On 1/19/19 2:21 PM, Basil Mohamed Gohar wrote:
I have two drives of the 4-array RAID6 visible, but no files are
accessible because it's a RAID6, I need at least 3 of the 4 drives
working, and my problem is two are experiencing this problem.
Hmm, that would be surprising, as RAID6 should offer a two disk
redundancy, i.e. any two disks may fail and you should still be able to
access your data - albeit without any extra safety net.
That was my reaction - raid6 should survive two drive failures. Although
I think *any* drive failure will result in the array failing to start
until you force it - if it's been running degraded it will restart in
the same configuration, if it degrades it won't restart without a force.
Check that out.
This is challenging because it is in a tower array and all the drives
connect straight to motherboard-like backplane.  I took one out and was
working with it directly via a USB SATA adapter, but that did not change
the errors I was seeing.
OK, I just wanted to make sure that the error "stayed" with the drives.

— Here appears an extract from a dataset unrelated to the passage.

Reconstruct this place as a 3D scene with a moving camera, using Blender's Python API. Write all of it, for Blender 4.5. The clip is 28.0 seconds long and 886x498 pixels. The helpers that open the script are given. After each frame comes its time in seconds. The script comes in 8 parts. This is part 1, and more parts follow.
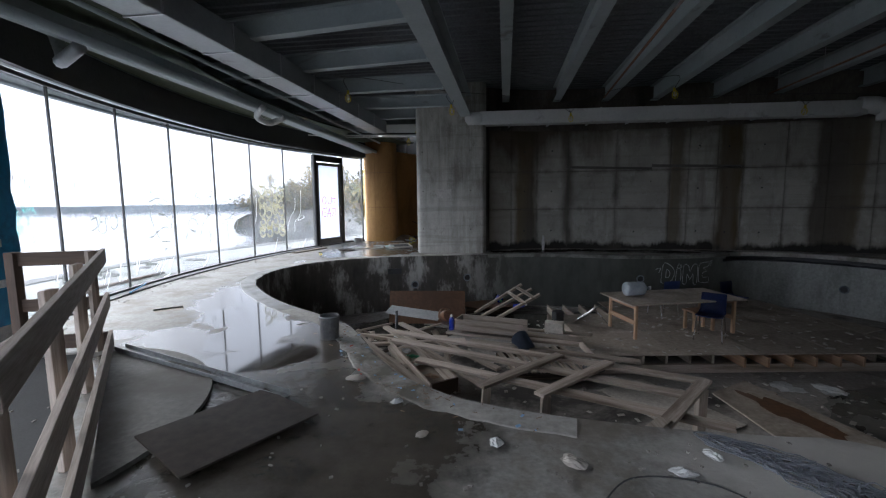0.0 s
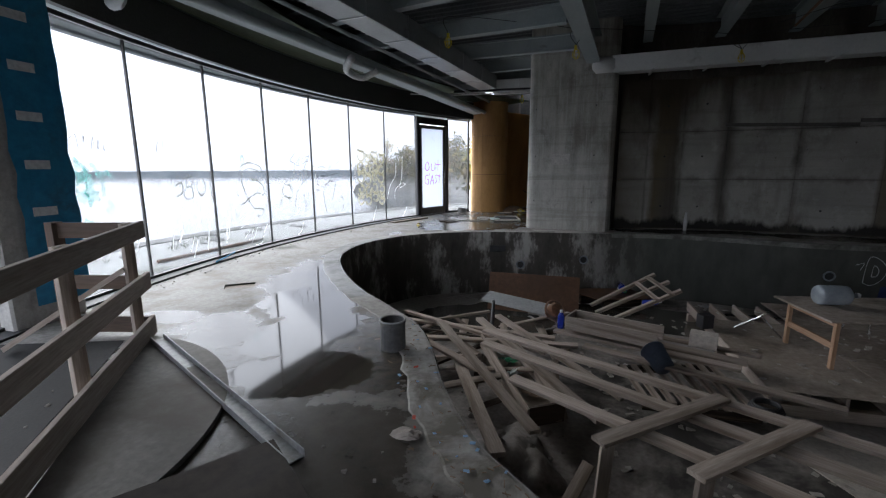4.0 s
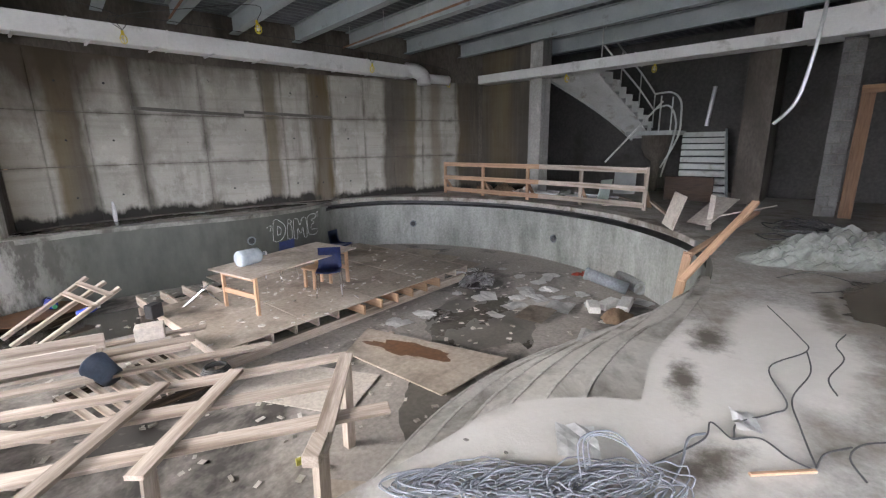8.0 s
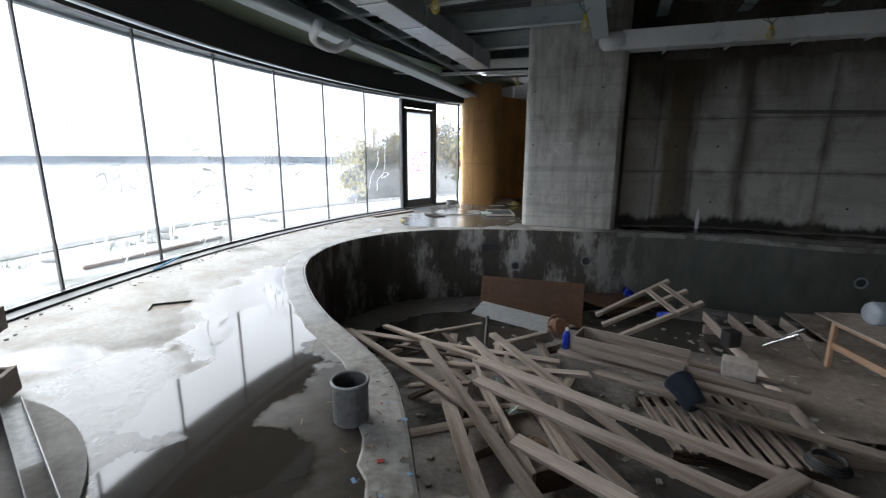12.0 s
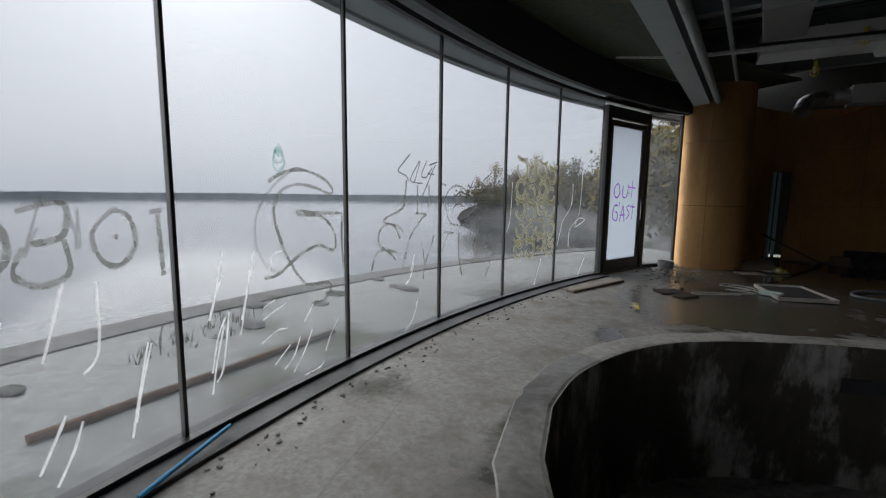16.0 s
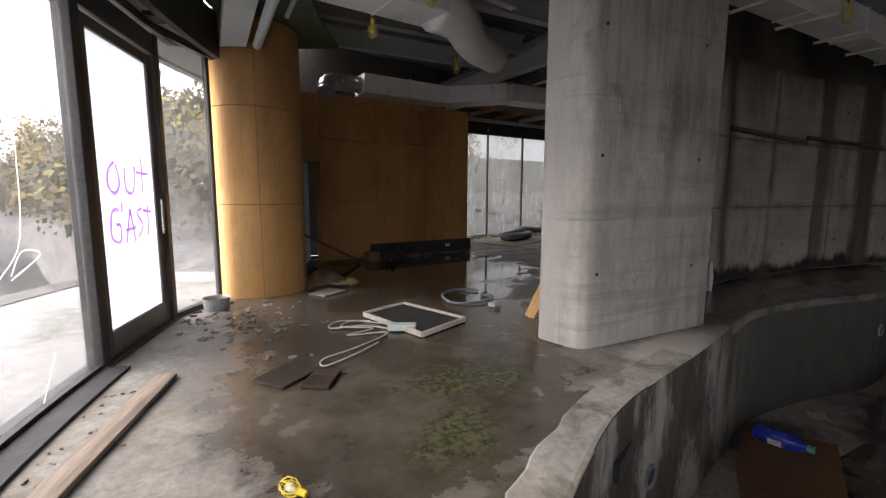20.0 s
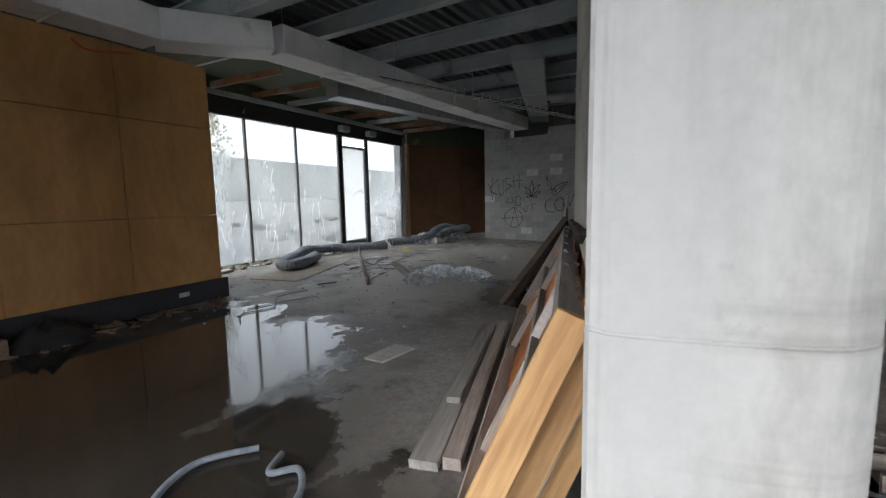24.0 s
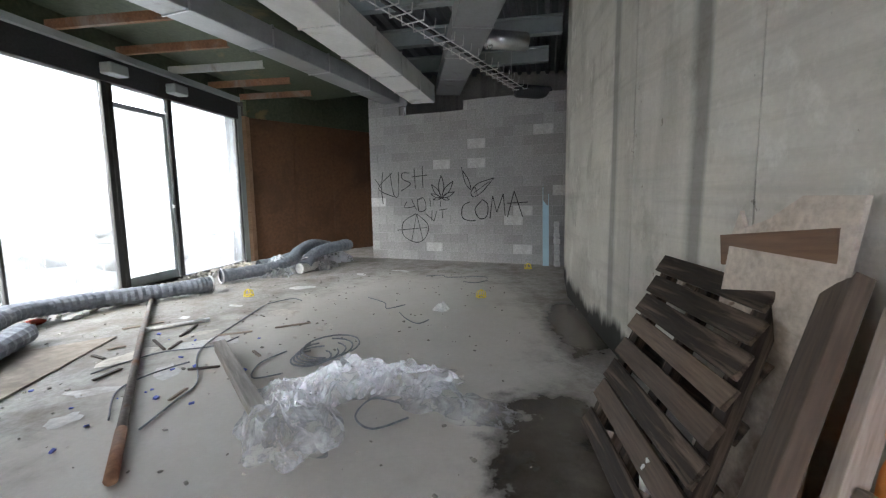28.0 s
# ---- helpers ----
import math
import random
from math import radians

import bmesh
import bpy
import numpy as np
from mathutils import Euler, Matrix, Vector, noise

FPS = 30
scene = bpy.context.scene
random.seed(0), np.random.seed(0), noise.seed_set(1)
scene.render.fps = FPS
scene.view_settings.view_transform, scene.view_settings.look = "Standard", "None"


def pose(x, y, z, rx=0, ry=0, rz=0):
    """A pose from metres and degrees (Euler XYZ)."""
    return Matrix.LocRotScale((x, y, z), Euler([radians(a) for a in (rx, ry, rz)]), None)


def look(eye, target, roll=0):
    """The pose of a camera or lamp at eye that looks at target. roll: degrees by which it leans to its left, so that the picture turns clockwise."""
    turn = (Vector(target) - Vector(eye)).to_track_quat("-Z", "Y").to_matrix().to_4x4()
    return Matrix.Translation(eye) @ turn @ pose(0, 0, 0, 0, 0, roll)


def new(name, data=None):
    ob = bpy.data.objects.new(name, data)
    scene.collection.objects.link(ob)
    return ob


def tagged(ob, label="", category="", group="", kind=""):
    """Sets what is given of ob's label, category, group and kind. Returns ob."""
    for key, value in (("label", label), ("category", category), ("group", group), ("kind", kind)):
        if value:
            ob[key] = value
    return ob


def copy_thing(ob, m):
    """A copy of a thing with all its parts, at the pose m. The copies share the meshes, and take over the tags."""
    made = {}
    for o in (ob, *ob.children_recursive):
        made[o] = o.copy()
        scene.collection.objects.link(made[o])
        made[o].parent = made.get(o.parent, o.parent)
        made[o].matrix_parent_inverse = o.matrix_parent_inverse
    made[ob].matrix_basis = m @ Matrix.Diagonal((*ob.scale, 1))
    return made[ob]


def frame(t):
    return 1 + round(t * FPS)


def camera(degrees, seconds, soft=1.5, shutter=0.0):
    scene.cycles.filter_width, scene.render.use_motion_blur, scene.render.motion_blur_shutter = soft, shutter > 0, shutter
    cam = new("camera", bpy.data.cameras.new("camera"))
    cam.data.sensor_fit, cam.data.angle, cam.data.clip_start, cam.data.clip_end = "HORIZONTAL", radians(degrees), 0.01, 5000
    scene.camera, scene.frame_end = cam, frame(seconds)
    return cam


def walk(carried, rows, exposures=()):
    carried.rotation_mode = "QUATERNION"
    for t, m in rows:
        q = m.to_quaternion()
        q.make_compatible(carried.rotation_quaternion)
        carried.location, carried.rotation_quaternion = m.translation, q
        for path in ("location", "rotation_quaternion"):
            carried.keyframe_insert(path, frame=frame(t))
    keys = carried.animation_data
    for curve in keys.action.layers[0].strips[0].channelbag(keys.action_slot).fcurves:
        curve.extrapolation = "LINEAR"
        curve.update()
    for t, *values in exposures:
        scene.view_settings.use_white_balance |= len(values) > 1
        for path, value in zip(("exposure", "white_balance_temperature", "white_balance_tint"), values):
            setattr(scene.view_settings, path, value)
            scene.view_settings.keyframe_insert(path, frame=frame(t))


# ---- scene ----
cam = camera(90.9, 28.0, soft=1.2, shutter=0.12)
PATH = [
    (0, (0.25, -0.254, 1.451), (0.246, 1.734, 1.228), -0.6),
    (0.5, (0.298, -0.06, 1.443), (0.261, 1.927, 1.22), -0.9),
    (1, (0.335, 0.318, 1.46), (0.203, 2.3, 1.228), -0.5),
    (1.5, (0.358, 0.677, 1.457), (0.099, 2.647, 1.225), -0.1),
    (2, (0.321, 0.944, 1.468), (-0.128, 2.88, 1.238), 0.1),
    (2.5, (0.291, 1.096, 1.46), (-0.259, 3.006, 1.234), 0.1),
    (4.5, (0.269, 1.155, 1.434), (-0.17, 3.061, 1.015), -0.1),
    (5, (0.389, 1.156, 1.446), (0.192, 3.096, 1.001), -0.2),
    (5.5, (0.544, 1.106, 1.449), (0.729, 3.046, 1.001), -0.6),
    (6, (0.62, 1.031, 1.468), (1.232, 2.88, 1.014), -0.7),
    (6.5, (0.681, 0.998, 1.464), (1.641, 2.692, 1.008), -0.7),
    (7, (0.709, 1.013, 1.462), (1.922, 2.535, 1.002), -0.7),
    (7.5, (0.706, 1.012, 1.469), (2.091, 2.379, 1.006), -0.8),
    (8, (0.723, 0.966, 1.489), (2.192, 2.241, 1.024), -0.8),
    (8.5, (0.724, 0.982, 1.481), (2.217, 2.228, 1.016), -0.6),
    (9, (0.744, 0.971, 1.471), (2.229, 2.229, 1.01), -0.6),
    (9.5, (0.762, 0.942, 1.494), (2.244, 2.213, 1.056), -0.5),
    (10, (0.784, 0.966, 1.506), (2.281, 2.221, 1.08), -0.5),
    (10.5, (0.687, 1.23, 1.505), (1.931, 2.739, 1.086), -0.1),
    (11, (0.368, 1.337, 1.522), (0.83, 3.238, 1.107), 0.2),
    (11.5, (0.209, 1.679, 1.505), (0.134, 3.634, 1.087), 0.5),
    (12, (0.037, 2.229, 1.472), (-0.414, 4.131, 1.051), 0.3),
    (12.5, (-0.331, 2.66, 1.443), (-1.114, 4.451, 1.018), 0.2),
    (13, (-0.652, 3.093, 1.432), (-1.567, 4.82, 1.008), 0.1),
    (13.5, (-0.997, 3.476, 1.41), (-2.065, 5.115, 0.994), 0.0),
    (15.5, (-2.639, 5.072, 1.43), (-3.584, 6.818, 1.187), 0.4),
    (16, (-2.768, 5.633, 1.386), (-3.681, 7.394, 1.136), 0.7),
    (16.5, (-3.005, 6.093, 1.349), (-3.654, 7.969, 1.11), 0.3),
    (17, (-3.251, 6.505, 1.352), (-3.72, 8.436, 1.118), 0.3),
    (17.5, (-3.369, 6.972, 1.346), (-3.503, 8.954, 1.111), -0.0),
    (18, (-3.529, 7.447, 1.365), (-3.352, 9.425, 1.127), 0.2),
    (18.5, (-3.596, 7.933, 1.38), (-3.125, 9.861, 1.133), 0.1),
    (19, (-3.633, 8.439, 1.387), (-2.875, 10.273, 1.137), 0.1),
    (19.5, (-3.681, 8.962, 1.371), (-2.696, 10.685, 1.123), 0.2),
    (20, (-3.59, 9.502, 1.368), (-2.42, 11.104, 1.115), 0.2),
    (20.5, (-3.414, 9.997, 1.37), (-2.246, 11.6, 1.116), -0.7),
    (22.5, (-2.54, 11.195, 1.359), (-0.926, 12.353, 1.128), -0.6),
    (23, (-2.154, 11.543, 1.371), (-0.453, 12.568, 1.14), -0.9),
    (23.5, (-1.754, 11.827, 1.394), (0.03, 12.7, 1.161), -1.1),
    (24, (-1.328, 12.145, 1.402), (0.486, 12.954, 1.168), -1.1),
    (24.5, (-0.888, 12.422, 1.411), (0.989, 13.071, 1.174), -0.9),
    (25, (-0.44, 12.748, 1.433), (1.444, 13.378, 1.193), -1.2),
    (25.5, (0.063, 13.096, 1.4), (1.956, 13.696, 1.167), -1.3),
    (26, (0.524, 13.451, 1.419), (2.422, 14.037, 1.186), -1.3),
    (26.5, (1.039, 13.723, 1.407), (2.956, 14.246, 1.179), -1.0),
    (27, (1.555, 13.94, 1.416), (3.508, 14.307, 1.187), -0.8),
    (27.5, (2.124, 14.119, 1.414), (4.088, 14.42, 1.183), -0.8),
    (28, (2.724, 14.264, 1.416), (4.702, 14.449, 1.18), -0.9),
]
EXPOSURE = [(0.0, 1.5, 6000, 8), (2.5, 1.15, 6000, 8), (5.0, 1.35, 6500, 10), (6.0, 2.35, 6900, 14), (7.0, 4.0, 6700, 12), (8.0, 4.3, 6600, 12), (10.0, 4.3, 6400, 10), (11.0, 3.9, 6400, 10), (11.5, 2.8, 6300, 8), (12.0, 1.8, 6200, 6), (12.5, 1.1, 6200, 6), (13.5, 0.6, 6200, 6), (15.5, 0.0, 6400, 6), (17.0, -0.1, 6500, 8), (18.5, 0.6, 6800, 12), (20.0, 1.7, 7100, 16), (22.5, 2.9, 6600, 12), (24.0, 2.7, 6300, 8), (25.0, 3.2, 6800, 12), (26.0, 3.5, 6700, 10), (27.0, 3.75, 6500, 9), (28.0, 4.15, 6300, 9)]
walk(cam, [(t, look(eye, target, roll)) for t, eye, target, roll in PATH], EXPOSURE)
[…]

Yes, they are.  SMART reports no fatal errors on the drives in questions!
OK, at least that.

What may help me is if there are any tools for md devices that let me
peek into the on-disk structure.  Since the ext4 file system is spread
across the 3 data drives in the array, I cannot use, for example, e2fsck
on just one of them, and since I cannot properly assemble the drive, I
am somewhat stuck.  Are there any tools for examining an array of drives
even if it is not recognized as such? I don't know, for example, if some
sectors went bad, how to tell mdadm to look in alternate locations
(i.e., akin to ext4's alternative superblock locations).
As indicated above with RAID6 you should "only" have two data disks in a
four disk RAID6, as RAID6 does not write data copies but "generated"
parity stripes to the two extra disks, it can compute back what should
have been on data stripes on failed disks. But reverse engineering this
is probably not really easy to perform "manually".

Thus, at first, we should really establish what the underlying layout
was, i.e. can you send us the output of /proc/mdstat?
Might be too late for that. Two tools that are probably useful are Phil
Turmel's lsdrv, and I saw wipefs mentioned a few days ago here - there's
an option to do nothing that just gives you info.

https://raid.wiki.kernel.org/index.php/Linux_Raid#When_Things_Go_Wrogn

Cheers,
Wol

You are all correct.  It could not be a RAID6.  I just read about the two modes and I am sure I did RAID5 across 4 drives, because I had 24TB of total space from 32TB of total drives (4 8TB drives). I recall expecting 1 drive worth of resiliency, not two, hence my predicament.